Taiwan: War Games
   Date :28-Jan-2021

Taiwan: War Games_1 
All China’s leaders since the Communist victory in 1949 have claimed that Taiwan is a renegade province of the People’s Republic of China (PRC), not a separate country. Most of them did nothing about it, because in the early days the US Navy controlled the Pacific Ocean right up to the Chinese low-tide mark, but President Xi Jin-ping has made Taiwan his legacy project.
MOST news agencies reported on Sunday that China sent large groups of fighters and bombers into the Taiwanese airspace two days in a row. Much fluttering in the dovecote: the Chinese are testing the resolve of newly-installed US President Joe Biden.
 
Considerably fewer agencies also reported that an American aircraft carrier group sailed between Taiwan and the Philippines into the South China Sea at the same time.
 
Yet the American warships must have sailed first: it takes time to get there from the US Navy’s Pacific bases.
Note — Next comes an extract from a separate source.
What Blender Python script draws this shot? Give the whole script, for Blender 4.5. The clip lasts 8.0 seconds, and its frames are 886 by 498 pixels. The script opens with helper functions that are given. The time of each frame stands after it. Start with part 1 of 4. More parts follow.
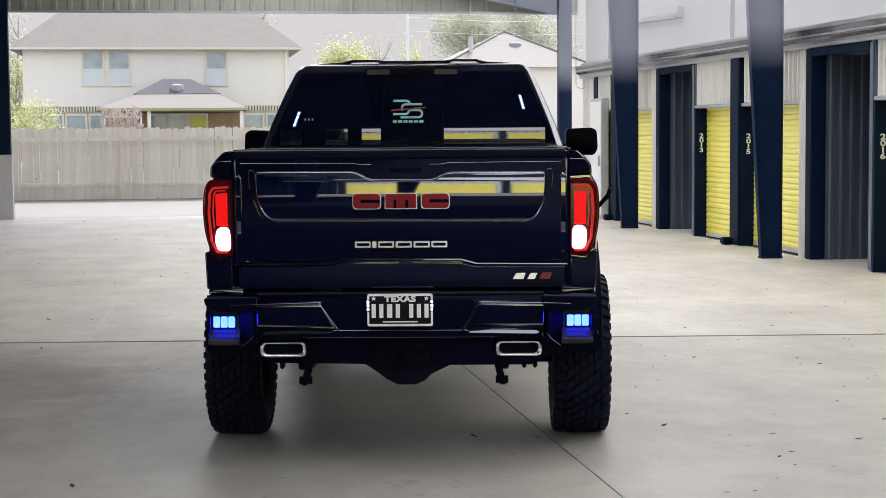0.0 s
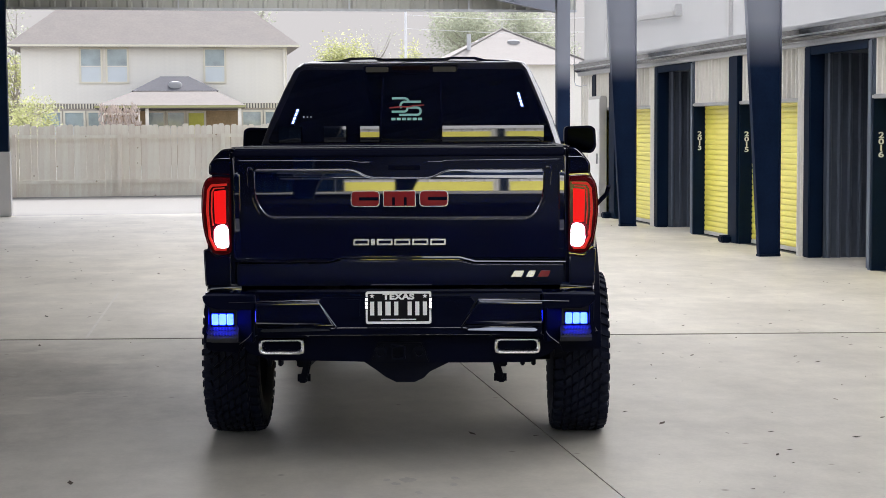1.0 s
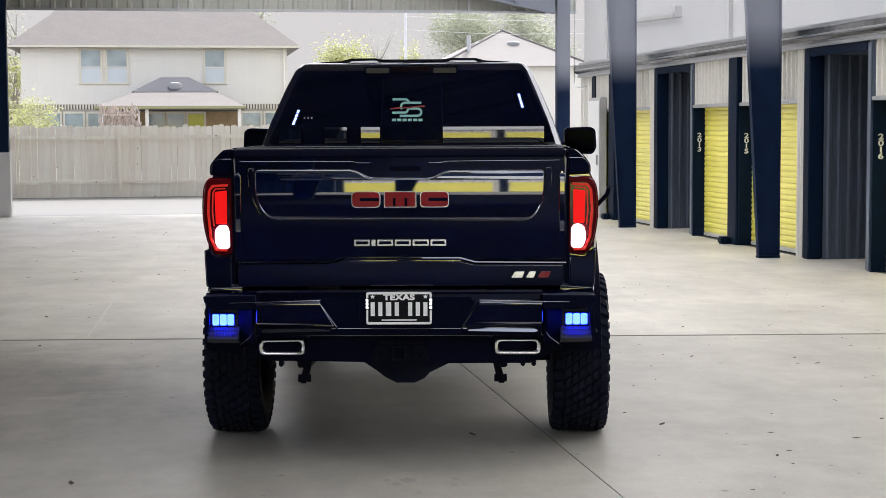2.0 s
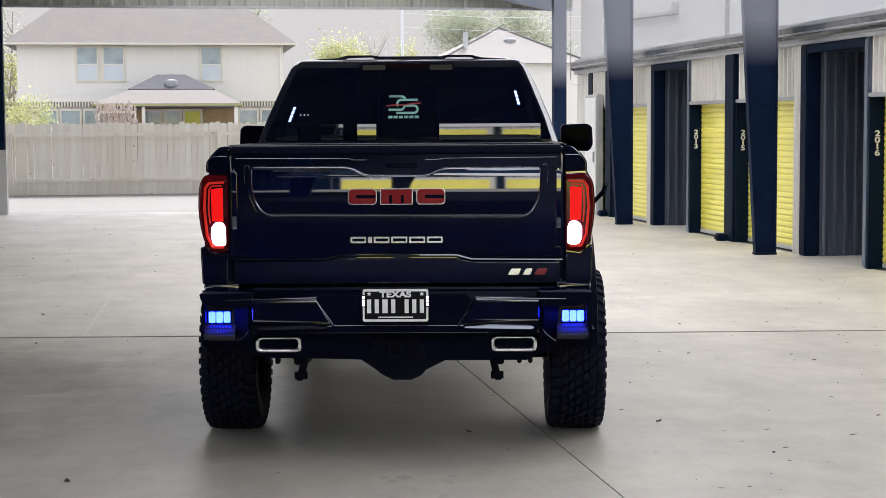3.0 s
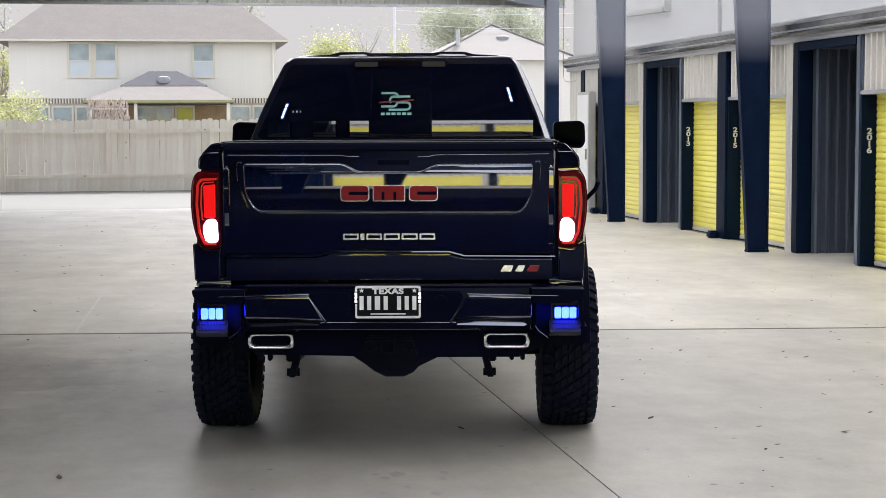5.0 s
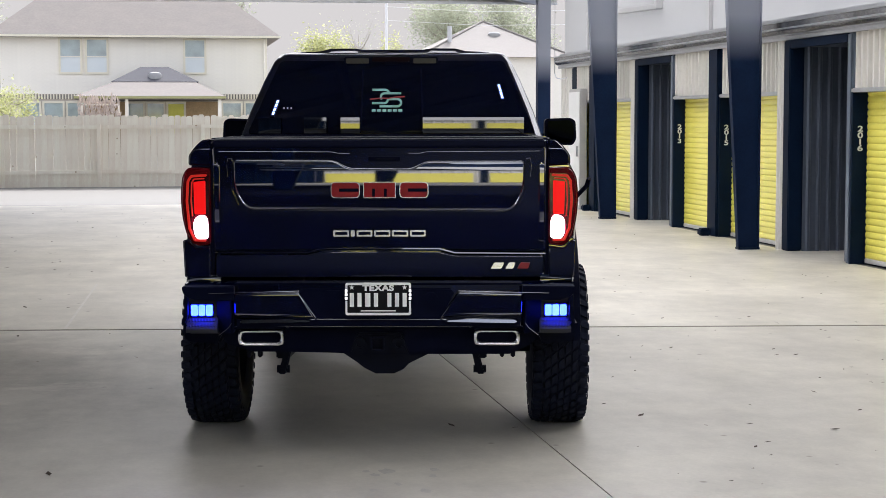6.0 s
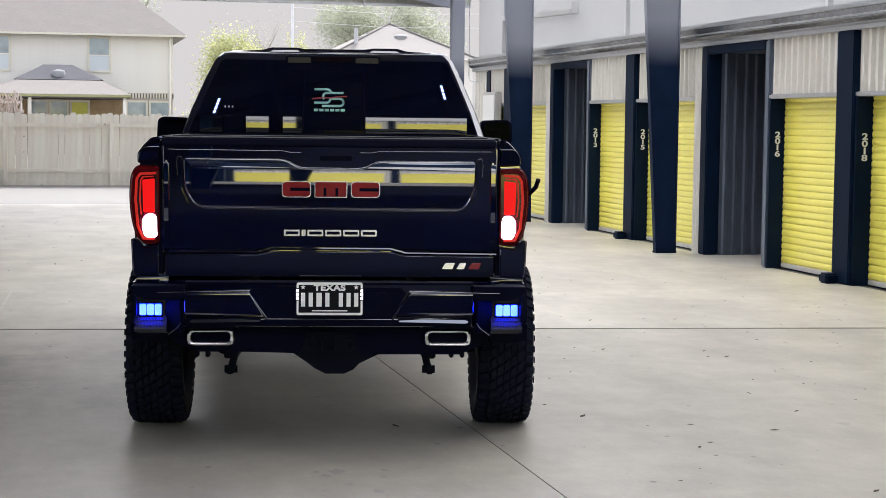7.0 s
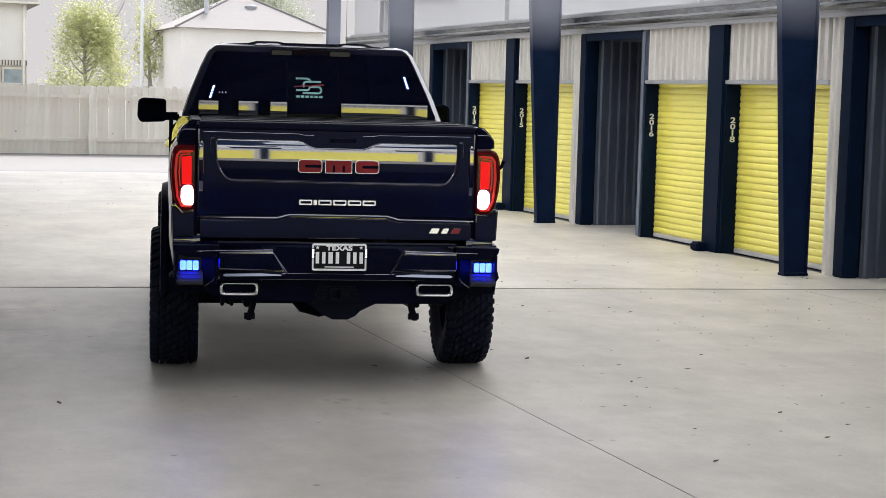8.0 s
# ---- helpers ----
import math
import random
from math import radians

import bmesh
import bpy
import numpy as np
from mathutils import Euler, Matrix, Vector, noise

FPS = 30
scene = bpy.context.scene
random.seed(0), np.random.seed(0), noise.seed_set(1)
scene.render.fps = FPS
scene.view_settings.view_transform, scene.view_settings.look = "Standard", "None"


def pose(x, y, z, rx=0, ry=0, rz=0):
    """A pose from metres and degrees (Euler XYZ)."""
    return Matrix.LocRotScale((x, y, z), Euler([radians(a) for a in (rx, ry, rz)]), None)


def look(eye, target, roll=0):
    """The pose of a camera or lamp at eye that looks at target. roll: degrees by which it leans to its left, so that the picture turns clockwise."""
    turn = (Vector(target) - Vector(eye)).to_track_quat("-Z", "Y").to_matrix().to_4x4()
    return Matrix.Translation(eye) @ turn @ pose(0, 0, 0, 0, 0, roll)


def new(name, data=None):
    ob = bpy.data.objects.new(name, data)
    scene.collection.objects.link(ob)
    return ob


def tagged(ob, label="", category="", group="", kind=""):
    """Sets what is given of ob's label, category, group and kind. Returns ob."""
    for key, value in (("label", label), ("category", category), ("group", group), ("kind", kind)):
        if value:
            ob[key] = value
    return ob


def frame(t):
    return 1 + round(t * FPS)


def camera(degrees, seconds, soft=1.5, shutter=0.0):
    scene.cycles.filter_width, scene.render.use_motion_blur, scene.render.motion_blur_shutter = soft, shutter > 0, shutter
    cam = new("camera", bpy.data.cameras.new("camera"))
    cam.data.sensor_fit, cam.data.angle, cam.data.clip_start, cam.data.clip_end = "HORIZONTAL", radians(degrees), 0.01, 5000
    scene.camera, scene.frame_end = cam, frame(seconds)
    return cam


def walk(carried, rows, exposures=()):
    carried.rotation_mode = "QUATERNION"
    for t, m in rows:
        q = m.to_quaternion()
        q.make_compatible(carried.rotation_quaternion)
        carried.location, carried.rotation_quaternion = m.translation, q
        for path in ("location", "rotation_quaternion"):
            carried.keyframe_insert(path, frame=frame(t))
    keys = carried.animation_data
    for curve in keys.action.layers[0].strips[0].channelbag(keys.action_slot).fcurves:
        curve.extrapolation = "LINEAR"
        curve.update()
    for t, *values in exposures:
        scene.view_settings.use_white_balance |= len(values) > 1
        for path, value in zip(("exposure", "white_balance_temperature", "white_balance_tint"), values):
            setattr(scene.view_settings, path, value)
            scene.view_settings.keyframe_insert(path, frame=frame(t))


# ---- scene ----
cam = camera(30.43, 8.0, soft=0.55)
# seconds, eye, yaw to the left of +y, pitch up, lean
ROWS = [
    (0, -1.070, -7.927, 1.702, -9.178, -4.176, -0.432),
    (0.5, -1.073, -7.929, 1.700, -9.295, -4.222, -0.367),
    (1, -1.073, -7.925, 1.702, -9.253, -4.260, -0.346),
    (1.5, -1.080, -7.937, 1.701, -9.245, -4.190, -0.284),
    (3, -1.077, -7.931, 1.700, -9.382, -4.318, -0.322),
    (3.5, -1.074, -7.927, 1.699, -9.552, -4.328, -0.251),
    (4, -1.077, -7.927, 1.700, -9.561, -4.328, -0.233),
    (4.5, -1.080, -7.932, 1.698, -9.616, -4.356, -0.243),
    (6, -1.073, -7.927, 1.699, -9.959, -4.536, -0.094),
    (6.5, -1.098, -7.921, 1.700, -11.028, -4.524, 0.257),
    (6.7, -1.153, -7.897, 1.699, -11.897, -4.489, 0.509),
    (7, -1.316, -7.873, 1.687, -13.463, -4.433, 0.583),
    (7.1, -1.385, -7.838, 1.688, -14.150, -4.575, 0.590),
    (7.2, -1.465, -7.799, 1.689, -14.858, -4.735, 0.600),
    (7.3, -1.745, -8.500, 1.745, -15.510, -4.830, 0.890),
    (7.4, -2.100, -9.410, 1.812, -16.110, -4.925, 1.220),
    (7.5, -2.335, -9.890, 1.826, -16.440, -4.955, 1.450),
    (7.6, -2.470, -10.080, 1.852, -17.090, -5.045, 1.500),
    (7.8, -2.590, -9.870, 1.852, -18.410, -5.045, 1.510),
    (8, -2.590, -9.270, 1.790, -19.345, -5.385, 1.500),
]


def aim(x, y, z, yaw, pitch, lean):
    a, b = radians(yaw), radians(pitch)
    ahead = Vector((-math.sin(a) * math.cos(b), math.cos(a) * math.cos(b), math.sin(b)))
    return look((x, y, z), Vector((x, y, z)) + ahead, lean)


walk(cam, [(r[0], aim(*r[1:])) for r in ROWS], exposures=((0, 1.50, 6150, 14), (8, 1.50, 6150, 14)))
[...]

Given the timing, it was probably ex-President Trump who gave the order to sail. However, Biden had just enough time to countermand it – if he was willing to take the blame for ‘betraying’ the Taiwanese, who are understandably nervous about US willingness to defend them from a Chinese attack. He didn’t give that order.
 
What China did was not illegal. The Chinese aircraft only entered Taiwan’s unilaterally declared ‘Air Defence Identification Zone’, which is not sovereign Taiwanese territory. They were almost certainly responding to the US naval presence, and the actions of both sides are entirely legal and purely symbolic. Nobody is going to get hurt this time – but there will be a next time.
 
All China’s leaders since the Communist victory in 1949 have claimed that Taiwan is a renegade province of the People’s Republic of China (PRC), not a separate country. Most of them did nothing about it, because in the early days the US Navy controlled the Pacific Ocean right up to the Chinese low-tide mark, but President Xi Jin-ping has made Taiwan his legacy project.
 
Soon after making himself President for life in 2018, Xi declared that ‘reunification’ of Taiwan with the PRC is an “inevitable requirement for the great rejuvenation of the Chinese people.”
 
This makes about as much sense as saying that unification with Puerto Rico is an “inevitable requirement for the great rejuvenation of the American people” – but Xi is the boss, so that’s the policy.
 
The real history is much more tangled. Chinese settlers conquered Taiwan’s original inhabitants and colonised the island shortly after the Spanish and Portuguese began settling the Americas.
 
The island remained under Chinese rule until 1895, when it passed into Japanese hands – and then briefly fell under Beijing’s control again in 1945.
 
When the Chinese civil war ended in a Communist victory in 1949, the defeated Nationalist government and much of its Army retreated to the island of Taiwan, where they were protected by the US Navy. The two million heavily armed refugees were obsessed with going back to the mainland, of course, and they made short work of any local people with different priorities.
 
The Nationalist dictatorship lasted almost four decades, but by the 1990s the island had become a prosperous democracy run mainly by locally-born politicians.
 
To avoid enraging Beijing, Taiwan has never officially declared independence, but in practice it has been independent for seventy years. So what’s the problem?
 
‘Locally-born’ in Taiwan generally means of Chinese ethnic origin, but probably Hokkien- or Hakka-speaking at home. Indigenous peoples now amount to only 2 per cent of the population. And since the island has spent only four of the past 125 years under the rule of Beijing, there is no longing to be ‘reunited’ with the ‘motherland’.
 
President Tsai Ing-wen’s Democratic Progressive Party (DPP) favours full independence for Taiwan, but she never says so in public because the People’s Republic of China threatens war if she does. And things could have bumbled along like that for another generation except for two things: Xi Jin-ping’s determination to settle matters on his watch, and the shifting balance of military power.
 
There are only 23 million Taiwanese; mainland Chinese outnumber them sixty-to-one. US military superiority once made up for that, but China’s military are no longer low-tech and there is no longer a US alliance with Taiwan or even an explicit US military guarantee of Taiwan’s separate status.
 
There hasn’t been one since Washington opened its embassy in Beijing in 1979.
The United States strives to maintain a high degree of uncertainty about what it would do if China actually invaded Taiwan, in order to deter that eventuality.
 
However, the likelihood that it would actually risk war with China declines as the probability that the US could win a naval war so close to the Chinese coast shrinks. Add an impatient Xi, and stir.
 
It looks like the same old game that has been played in the Strait of Taiwan for the past seventy years, and long may it remain so. But China’s threats have more military credibility nowadays, there’s a more reckless (or at least over-confident) player in Beijing – and if China did invade Taiwan, the US might still decide it had to fight in the end.
Ten years ago, there was little risk of a disastrous miscalculation on either side. Now, there is.